#### [Extracted information]
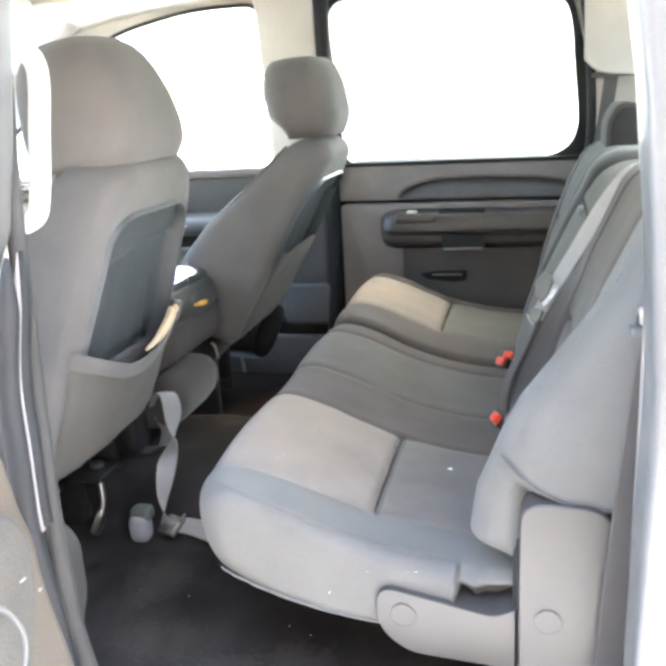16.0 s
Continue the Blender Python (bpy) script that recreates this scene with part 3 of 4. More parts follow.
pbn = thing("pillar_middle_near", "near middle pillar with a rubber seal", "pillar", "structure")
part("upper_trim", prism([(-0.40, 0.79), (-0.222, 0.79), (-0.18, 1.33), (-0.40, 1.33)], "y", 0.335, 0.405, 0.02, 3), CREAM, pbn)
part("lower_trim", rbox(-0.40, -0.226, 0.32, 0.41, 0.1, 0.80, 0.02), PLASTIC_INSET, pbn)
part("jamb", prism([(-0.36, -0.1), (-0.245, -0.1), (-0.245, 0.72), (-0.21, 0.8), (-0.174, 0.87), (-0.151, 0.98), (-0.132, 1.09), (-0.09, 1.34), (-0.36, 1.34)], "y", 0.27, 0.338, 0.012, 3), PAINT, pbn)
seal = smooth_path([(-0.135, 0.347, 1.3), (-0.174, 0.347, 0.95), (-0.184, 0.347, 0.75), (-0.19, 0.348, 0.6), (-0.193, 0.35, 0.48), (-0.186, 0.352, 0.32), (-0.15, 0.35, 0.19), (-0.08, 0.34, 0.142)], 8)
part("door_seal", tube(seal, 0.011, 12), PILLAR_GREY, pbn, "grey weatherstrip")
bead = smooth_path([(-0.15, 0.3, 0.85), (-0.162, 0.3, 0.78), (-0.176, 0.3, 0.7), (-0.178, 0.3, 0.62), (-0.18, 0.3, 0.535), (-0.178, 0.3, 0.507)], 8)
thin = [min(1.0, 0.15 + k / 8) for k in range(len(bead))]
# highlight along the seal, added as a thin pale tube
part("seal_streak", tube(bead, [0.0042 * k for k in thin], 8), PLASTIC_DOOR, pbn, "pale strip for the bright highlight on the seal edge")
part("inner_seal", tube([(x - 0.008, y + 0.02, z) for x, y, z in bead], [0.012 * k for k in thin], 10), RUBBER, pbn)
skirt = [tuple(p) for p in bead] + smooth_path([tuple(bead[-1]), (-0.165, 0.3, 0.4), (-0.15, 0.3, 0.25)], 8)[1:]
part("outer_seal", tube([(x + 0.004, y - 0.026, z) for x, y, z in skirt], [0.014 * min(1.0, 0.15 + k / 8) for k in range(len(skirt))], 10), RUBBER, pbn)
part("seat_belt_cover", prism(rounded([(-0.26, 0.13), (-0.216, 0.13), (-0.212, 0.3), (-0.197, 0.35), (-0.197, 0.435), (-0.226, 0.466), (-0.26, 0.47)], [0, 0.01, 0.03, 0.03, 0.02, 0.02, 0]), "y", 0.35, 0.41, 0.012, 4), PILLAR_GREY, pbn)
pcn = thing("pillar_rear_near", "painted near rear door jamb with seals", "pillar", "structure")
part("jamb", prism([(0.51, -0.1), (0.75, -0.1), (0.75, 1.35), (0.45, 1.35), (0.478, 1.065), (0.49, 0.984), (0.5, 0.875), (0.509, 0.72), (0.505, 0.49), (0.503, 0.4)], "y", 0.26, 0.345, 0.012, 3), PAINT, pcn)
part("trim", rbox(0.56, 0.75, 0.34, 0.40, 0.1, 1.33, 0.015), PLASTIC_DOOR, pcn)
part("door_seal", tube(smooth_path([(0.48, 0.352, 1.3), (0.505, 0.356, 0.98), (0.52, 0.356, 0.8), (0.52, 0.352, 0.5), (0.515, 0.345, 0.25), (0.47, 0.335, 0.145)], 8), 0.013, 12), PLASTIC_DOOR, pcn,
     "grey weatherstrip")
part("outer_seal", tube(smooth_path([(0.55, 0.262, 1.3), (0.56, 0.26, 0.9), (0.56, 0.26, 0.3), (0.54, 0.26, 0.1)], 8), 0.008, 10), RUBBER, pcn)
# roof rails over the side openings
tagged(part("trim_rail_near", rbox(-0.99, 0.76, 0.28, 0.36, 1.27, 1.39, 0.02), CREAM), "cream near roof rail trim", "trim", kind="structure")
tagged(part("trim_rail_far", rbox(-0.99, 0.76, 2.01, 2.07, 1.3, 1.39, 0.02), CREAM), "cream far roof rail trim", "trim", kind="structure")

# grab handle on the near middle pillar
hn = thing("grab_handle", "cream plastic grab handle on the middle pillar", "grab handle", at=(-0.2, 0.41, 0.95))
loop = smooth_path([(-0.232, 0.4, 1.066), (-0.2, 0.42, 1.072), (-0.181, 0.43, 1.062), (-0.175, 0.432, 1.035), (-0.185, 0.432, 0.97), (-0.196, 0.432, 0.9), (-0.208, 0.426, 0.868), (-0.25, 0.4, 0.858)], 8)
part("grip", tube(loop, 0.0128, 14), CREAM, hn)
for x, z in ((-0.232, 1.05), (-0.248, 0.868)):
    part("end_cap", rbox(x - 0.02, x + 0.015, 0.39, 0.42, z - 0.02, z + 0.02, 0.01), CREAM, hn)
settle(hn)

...

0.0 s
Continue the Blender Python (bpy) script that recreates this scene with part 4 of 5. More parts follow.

==

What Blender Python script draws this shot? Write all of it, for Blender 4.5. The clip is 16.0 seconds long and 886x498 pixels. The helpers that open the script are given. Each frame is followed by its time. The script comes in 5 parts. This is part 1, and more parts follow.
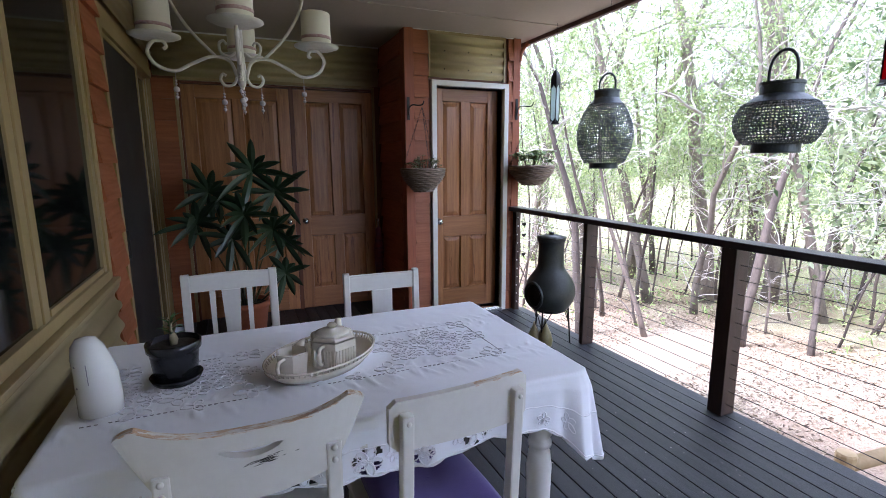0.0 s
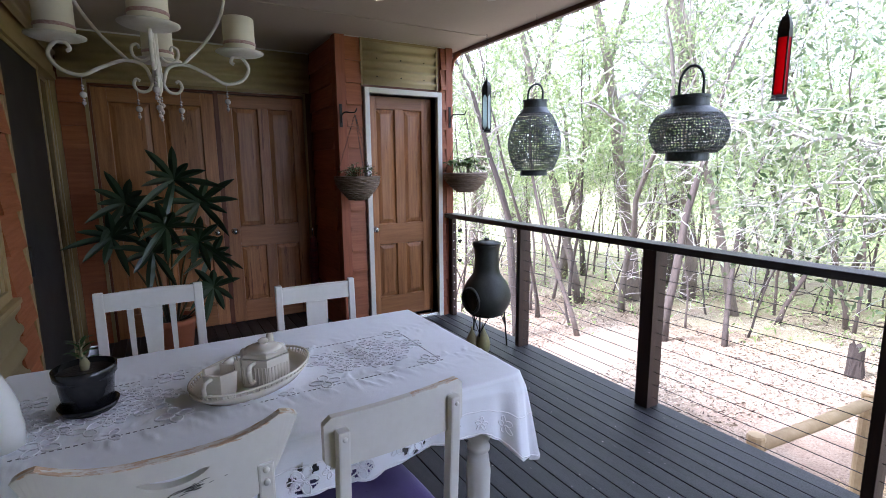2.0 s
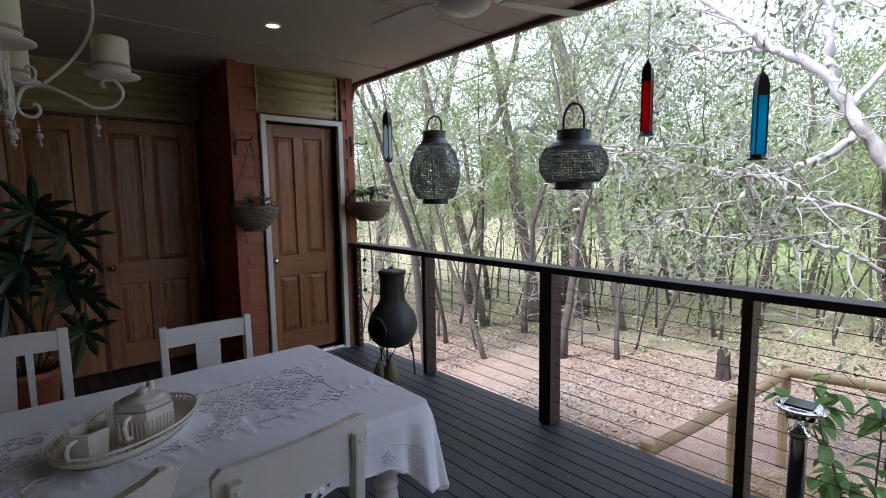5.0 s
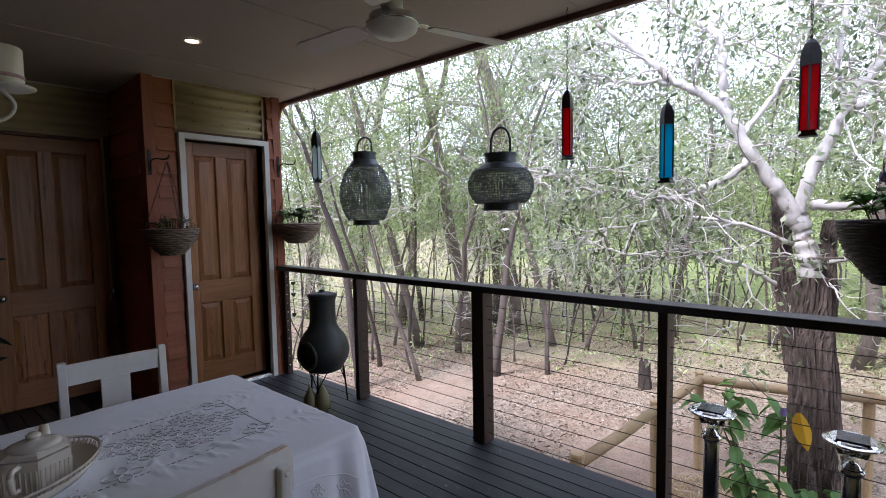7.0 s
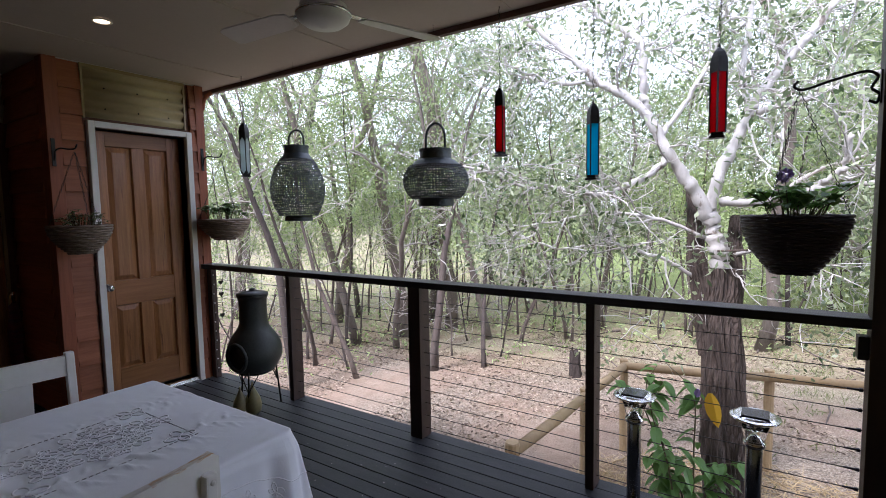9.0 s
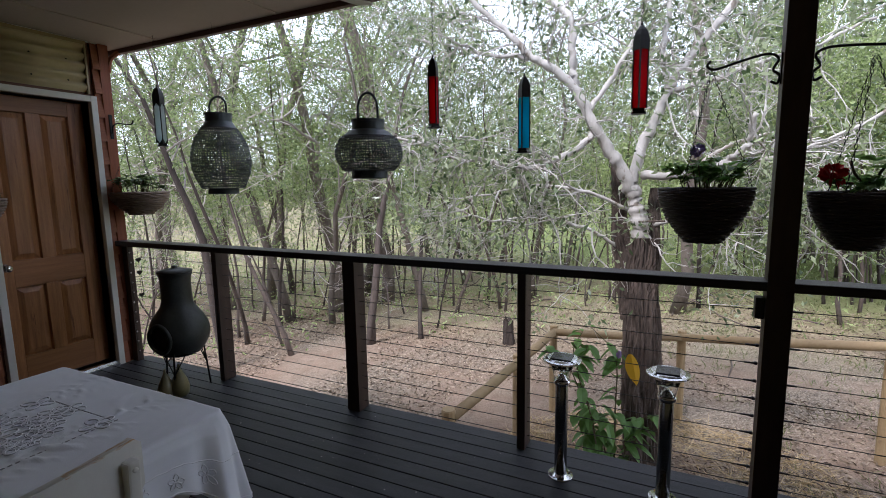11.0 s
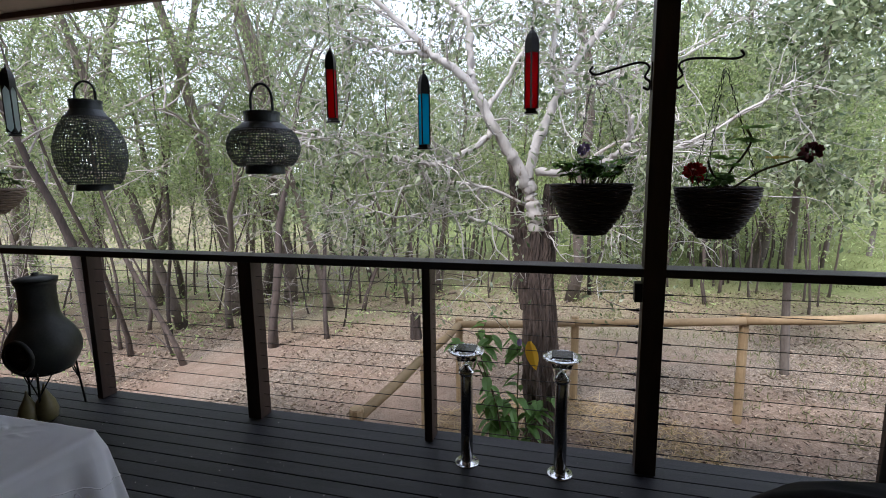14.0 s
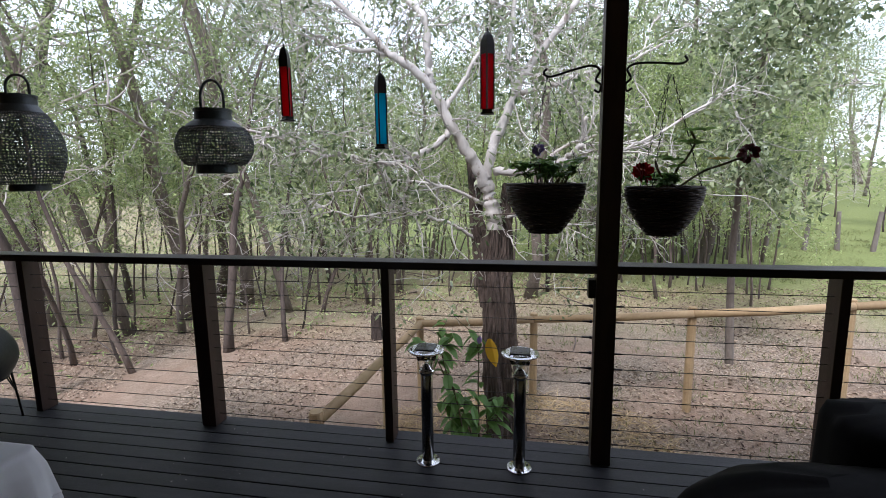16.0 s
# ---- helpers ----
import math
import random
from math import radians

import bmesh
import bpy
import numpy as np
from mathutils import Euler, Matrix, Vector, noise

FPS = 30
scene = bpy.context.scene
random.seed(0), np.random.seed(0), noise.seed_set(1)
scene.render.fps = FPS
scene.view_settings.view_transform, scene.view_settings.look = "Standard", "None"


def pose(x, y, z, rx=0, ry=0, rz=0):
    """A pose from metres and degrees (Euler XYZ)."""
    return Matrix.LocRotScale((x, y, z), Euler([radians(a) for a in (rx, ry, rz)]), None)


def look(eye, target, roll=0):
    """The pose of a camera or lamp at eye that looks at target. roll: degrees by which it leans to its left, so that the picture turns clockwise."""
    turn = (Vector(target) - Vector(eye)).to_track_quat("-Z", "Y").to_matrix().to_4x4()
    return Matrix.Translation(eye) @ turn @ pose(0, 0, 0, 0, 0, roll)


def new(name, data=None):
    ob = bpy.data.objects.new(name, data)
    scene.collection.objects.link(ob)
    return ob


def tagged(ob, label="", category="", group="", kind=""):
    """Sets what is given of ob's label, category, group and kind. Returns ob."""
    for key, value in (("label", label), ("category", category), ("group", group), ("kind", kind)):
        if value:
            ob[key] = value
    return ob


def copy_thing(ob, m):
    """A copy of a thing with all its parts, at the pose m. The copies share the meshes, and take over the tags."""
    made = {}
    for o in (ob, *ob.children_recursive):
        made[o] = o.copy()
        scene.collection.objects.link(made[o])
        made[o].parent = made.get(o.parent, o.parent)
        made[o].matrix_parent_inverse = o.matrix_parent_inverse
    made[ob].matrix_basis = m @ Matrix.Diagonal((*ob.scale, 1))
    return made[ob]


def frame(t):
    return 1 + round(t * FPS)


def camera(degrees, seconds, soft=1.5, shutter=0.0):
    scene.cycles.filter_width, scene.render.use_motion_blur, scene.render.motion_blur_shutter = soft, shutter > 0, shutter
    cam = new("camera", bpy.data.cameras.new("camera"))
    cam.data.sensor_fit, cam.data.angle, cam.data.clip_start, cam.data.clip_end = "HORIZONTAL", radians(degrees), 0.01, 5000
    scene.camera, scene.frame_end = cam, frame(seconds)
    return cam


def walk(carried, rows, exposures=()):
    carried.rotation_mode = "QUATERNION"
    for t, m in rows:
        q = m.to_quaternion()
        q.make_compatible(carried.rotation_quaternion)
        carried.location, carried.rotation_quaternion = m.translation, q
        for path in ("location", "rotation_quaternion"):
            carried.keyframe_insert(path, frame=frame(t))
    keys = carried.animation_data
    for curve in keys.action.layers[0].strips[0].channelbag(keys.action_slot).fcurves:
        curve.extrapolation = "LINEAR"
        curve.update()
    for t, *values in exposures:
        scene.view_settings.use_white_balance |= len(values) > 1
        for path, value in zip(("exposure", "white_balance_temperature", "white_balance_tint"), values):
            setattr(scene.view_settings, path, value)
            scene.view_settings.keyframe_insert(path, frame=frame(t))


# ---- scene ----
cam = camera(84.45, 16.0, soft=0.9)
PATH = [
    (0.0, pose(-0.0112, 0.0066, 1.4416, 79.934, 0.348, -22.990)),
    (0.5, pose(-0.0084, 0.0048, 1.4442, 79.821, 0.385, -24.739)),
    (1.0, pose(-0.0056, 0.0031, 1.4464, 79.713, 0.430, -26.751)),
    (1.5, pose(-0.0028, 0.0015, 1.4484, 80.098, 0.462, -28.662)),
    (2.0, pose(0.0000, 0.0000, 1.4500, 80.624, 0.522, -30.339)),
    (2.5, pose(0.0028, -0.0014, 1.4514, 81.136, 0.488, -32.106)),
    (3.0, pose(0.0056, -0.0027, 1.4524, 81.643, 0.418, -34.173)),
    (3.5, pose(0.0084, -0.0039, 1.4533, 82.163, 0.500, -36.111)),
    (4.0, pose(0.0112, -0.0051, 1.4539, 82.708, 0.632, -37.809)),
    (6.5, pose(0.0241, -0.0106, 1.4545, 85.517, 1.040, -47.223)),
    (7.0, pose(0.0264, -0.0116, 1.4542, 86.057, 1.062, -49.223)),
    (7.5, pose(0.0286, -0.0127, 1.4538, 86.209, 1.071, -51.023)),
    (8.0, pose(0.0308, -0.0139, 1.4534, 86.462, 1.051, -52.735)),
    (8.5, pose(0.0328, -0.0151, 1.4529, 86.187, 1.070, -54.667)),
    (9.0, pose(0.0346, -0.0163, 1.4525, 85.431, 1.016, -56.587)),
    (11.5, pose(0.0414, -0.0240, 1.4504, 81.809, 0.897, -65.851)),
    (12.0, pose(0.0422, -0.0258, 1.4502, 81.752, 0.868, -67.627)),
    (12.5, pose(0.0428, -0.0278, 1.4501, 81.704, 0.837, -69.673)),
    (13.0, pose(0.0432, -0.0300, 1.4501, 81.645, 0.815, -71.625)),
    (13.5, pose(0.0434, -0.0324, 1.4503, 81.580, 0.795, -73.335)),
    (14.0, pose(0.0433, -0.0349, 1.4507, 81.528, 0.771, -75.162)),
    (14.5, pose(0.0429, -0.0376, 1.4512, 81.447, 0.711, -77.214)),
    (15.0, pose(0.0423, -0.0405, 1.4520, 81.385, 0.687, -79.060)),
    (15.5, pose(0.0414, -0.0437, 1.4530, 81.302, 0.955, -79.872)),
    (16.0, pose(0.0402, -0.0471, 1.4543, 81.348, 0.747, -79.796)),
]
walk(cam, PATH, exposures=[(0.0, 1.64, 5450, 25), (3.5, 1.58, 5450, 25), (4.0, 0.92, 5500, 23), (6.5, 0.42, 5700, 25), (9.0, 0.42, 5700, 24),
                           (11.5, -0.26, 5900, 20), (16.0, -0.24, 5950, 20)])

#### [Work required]
Take the lines from the line with "setattr(scene.view_settings, path, value)" through the line with "scene.view_settings.keyframe_insert(path, frame=frame(t))", both ends included, and give them again exactly, with nothing else.

#### [Written answer]
            setattr(scene.view_settings, path, value)
            scene.view_settings.keyframe_insert(path, frame=frame(t))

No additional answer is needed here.